A solution to tracking all those comments you leave on other peoples blogs — the conversations — has been crying out to be built for ages.
In fact, it’s surprising that no-one has really solved, or even attempted to solve, this problem until now.
I mused with some ideas around how to solve this problem myself, but never got my finger out to do anything with it. But it looks like CoComment is about to fill the void.
CoComment is still in private beta, but from what I can see it’s got a nice interface. You can see all comments made on all blogs by a given person (example), and all comments left on a given blog (example).

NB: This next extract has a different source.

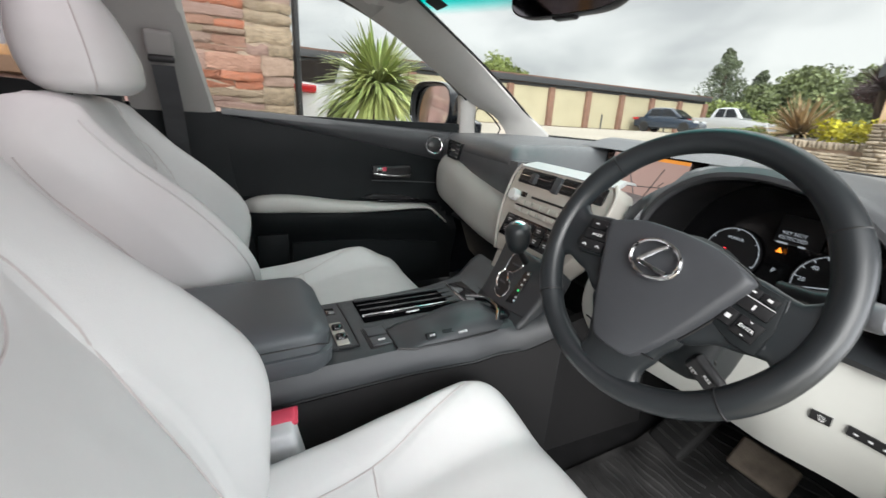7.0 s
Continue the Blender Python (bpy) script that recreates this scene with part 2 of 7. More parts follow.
def slab(rows, thick):
    """A sheet with thickness: thick is a vector by which its back lies off."""
    t = V(thick)
    bm = bmesh.new()
    f = [[bm.verts.new(V(p)) for p in r] for r in rows]
    b = [[bm.verts.new(V(p) + t) for p in r] for r in rows]
    nr, nc = len(f), len(f[0])
    for i in range(nr - 1):
        for j in range(nc - 1):
            bm.faces.new((f[i][j], f[i][j + 1], f[i + 1][j + 1], f[i + 1][j]))
            bm.faces.new((b[i][j], b[i + 1][j], b[i + 1][j + 1], b[i][j + 1]))
    for j in range(nc - 1):
        bm.faces.new((f[0][j], b[0][j], b[0][j + 1], f[0][j + 1]))
        bm.faces.new((f[-1][j], f[-1][j + 1], b[-1][j + 1], b[-1][j]))
    for i in range(nr - 1):
        bm.faces.new((f[i][0], f[i + 1][0], b[i + 1][0], b[i][0]))
        bm.faces.new((f[i][-1], b[i][-1], b[i + 1][-1], f[i + 1][-1]))
    return bm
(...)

I see Lee Wilkins has got himself an invite, so perhaps he’ll give us all a review???!?
Finally, whilst we’re talking about comments and conversations, Stowe Boyd (always a great read) has posted his thoughts on the conversational index.
Stowe’s proposed the following equation to measure the ‘level of conversation’ on a given blog:
i = p/(c + t)
Where:
i = conversational index
p = number of posts
c = number of comments
t = number of trackbacks
Clearly anything above 1.0 is ‘broadcast’ rather than ‘conversation’. Stowe and also Don Dodge discuss in more depth.
BTW: this blog has 396 posts and 862 comments + trackbacks (although I have purposely semi-turned off trackbacks due to spam). That gives this blog a Conversational Index of 0.459 – which I think indicates there is room for improvement!
Many of my posts don’t attract any comments, yet I have over 300 feed subscribers and usually over 400 unique web readers a day… I wonder whether I need to change my tone to attract more conversation – let me know!